_EXERCISE PROMPT_
Copy every line from the material below that holds "location".
%%
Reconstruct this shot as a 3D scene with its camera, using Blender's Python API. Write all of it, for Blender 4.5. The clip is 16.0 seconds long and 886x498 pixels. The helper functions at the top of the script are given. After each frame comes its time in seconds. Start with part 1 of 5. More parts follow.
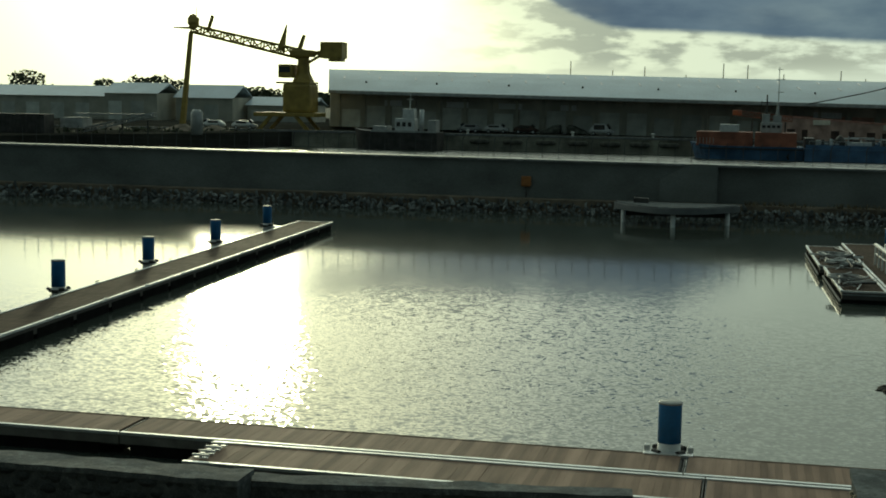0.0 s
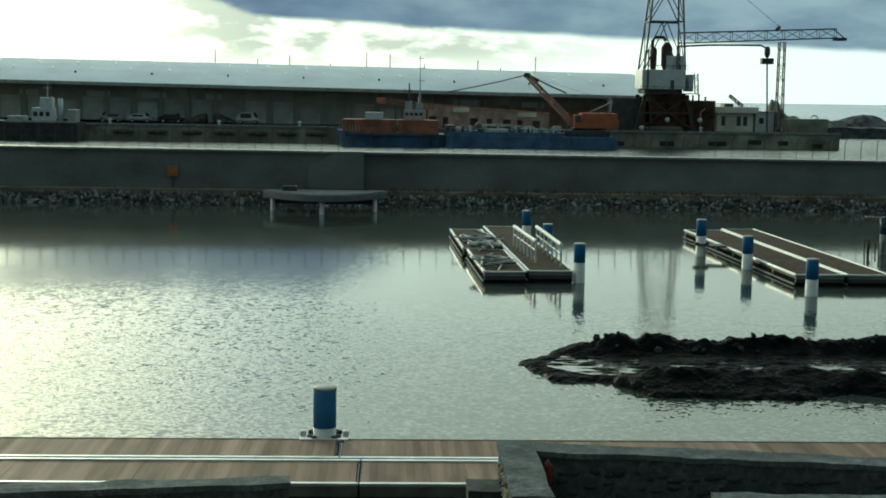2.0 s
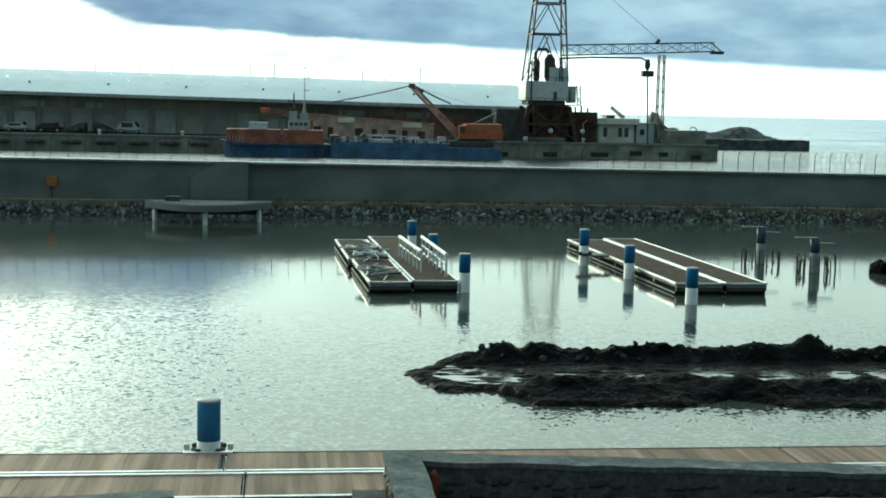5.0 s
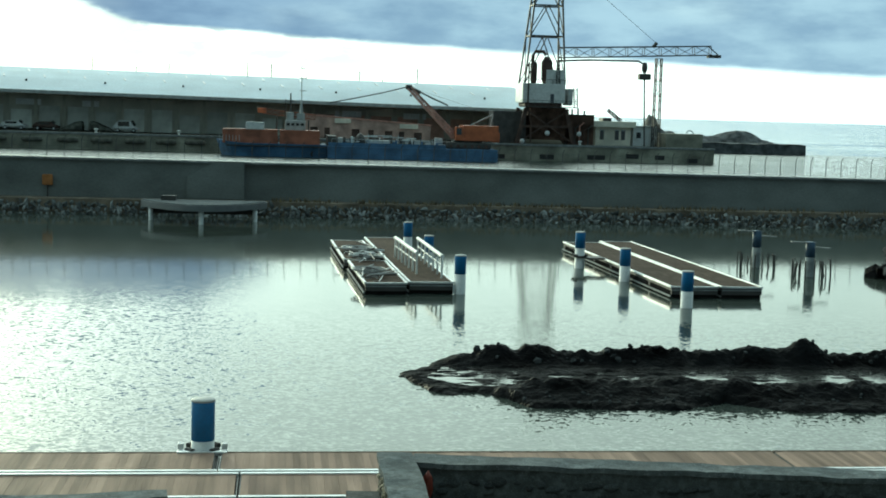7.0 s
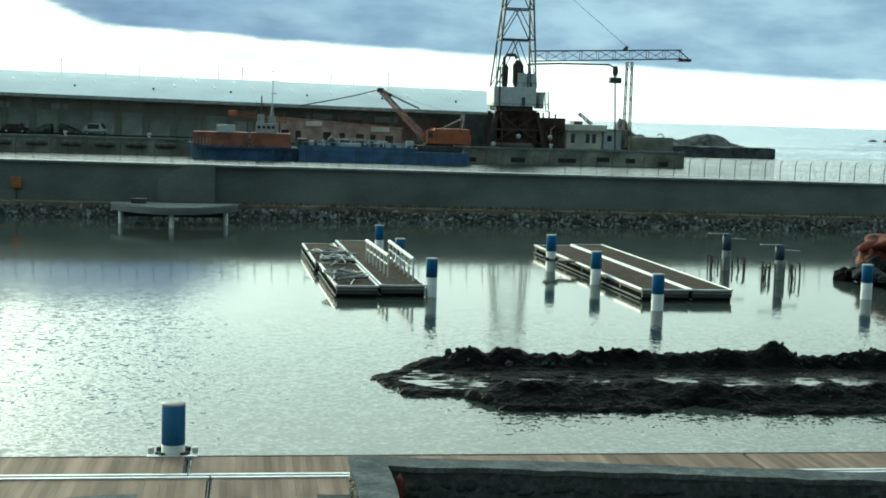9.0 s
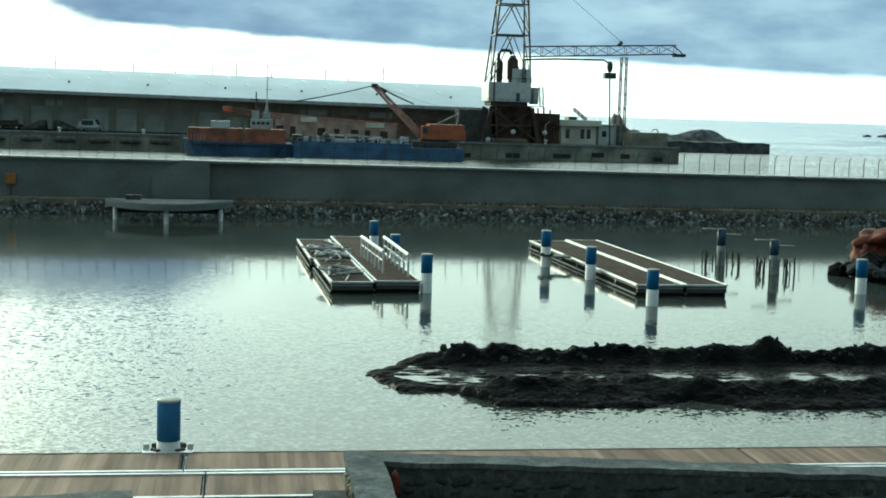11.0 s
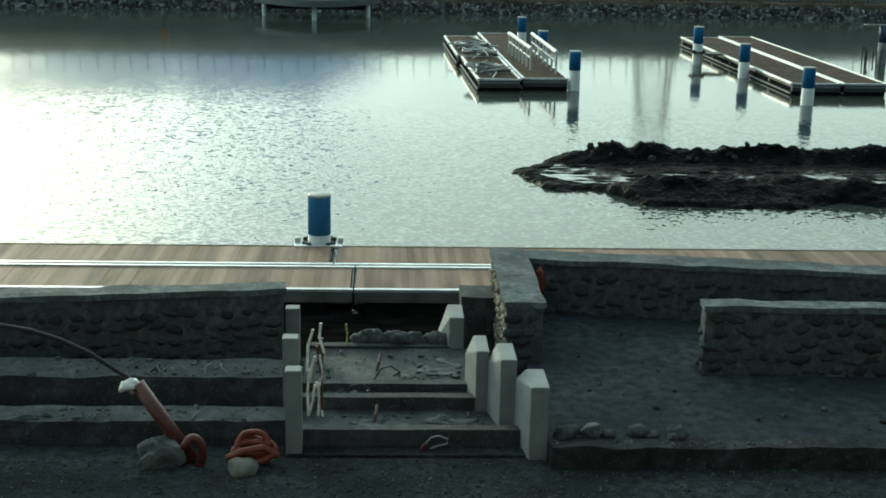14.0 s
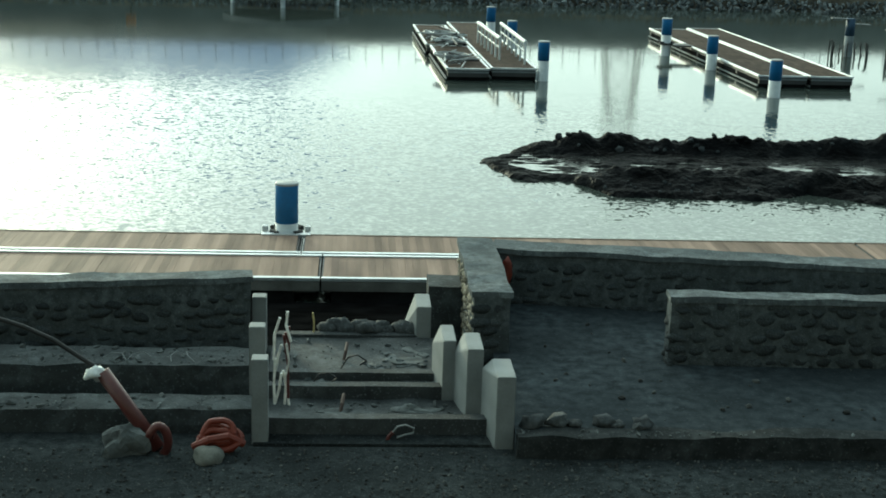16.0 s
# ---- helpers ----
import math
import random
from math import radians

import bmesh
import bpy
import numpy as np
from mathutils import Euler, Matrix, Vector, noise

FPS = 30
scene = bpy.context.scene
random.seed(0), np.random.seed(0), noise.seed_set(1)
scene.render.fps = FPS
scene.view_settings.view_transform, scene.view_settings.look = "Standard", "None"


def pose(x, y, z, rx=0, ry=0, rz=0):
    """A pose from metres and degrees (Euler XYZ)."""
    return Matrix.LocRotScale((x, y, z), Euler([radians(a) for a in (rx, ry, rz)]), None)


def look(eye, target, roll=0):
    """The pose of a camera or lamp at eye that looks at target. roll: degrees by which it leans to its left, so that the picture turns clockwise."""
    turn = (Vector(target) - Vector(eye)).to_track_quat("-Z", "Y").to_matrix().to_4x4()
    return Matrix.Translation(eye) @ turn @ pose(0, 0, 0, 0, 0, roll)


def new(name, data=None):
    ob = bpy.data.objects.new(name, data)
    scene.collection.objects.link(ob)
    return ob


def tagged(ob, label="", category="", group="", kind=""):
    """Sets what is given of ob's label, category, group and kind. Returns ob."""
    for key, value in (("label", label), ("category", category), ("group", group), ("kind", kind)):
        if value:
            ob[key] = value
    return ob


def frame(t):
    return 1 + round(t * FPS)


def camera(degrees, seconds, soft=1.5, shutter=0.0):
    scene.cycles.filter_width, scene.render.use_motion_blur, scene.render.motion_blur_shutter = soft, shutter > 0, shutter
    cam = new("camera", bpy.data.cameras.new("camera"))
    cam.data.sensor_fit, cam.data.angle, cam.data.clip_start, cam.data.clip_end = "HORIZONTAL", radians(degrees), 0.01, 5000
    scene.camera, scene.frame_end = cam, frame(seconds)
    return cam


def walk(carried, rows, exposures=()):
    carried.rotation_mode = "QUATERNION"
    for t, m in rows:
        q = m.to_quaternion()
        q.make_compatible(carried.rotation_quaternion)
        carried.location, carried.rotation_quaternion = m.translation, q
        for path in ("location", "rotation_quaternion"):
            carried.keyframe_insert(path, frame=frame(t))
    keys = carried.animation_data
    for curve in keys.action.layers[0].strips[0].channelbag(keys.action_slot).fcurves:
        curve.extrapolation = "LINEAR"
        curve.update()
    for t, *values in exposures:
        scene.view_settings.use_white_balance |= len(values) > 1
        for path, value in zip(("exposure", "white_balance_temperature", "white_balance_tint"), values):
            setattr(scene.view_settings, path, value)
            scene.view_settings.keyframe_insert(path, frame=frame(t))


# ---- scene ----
%%
_EXERCISE RESPONSE_
        carried.location, carried.rotation_quaternion = m.translation, q
        for path in ("location", "rotation_quaternion"):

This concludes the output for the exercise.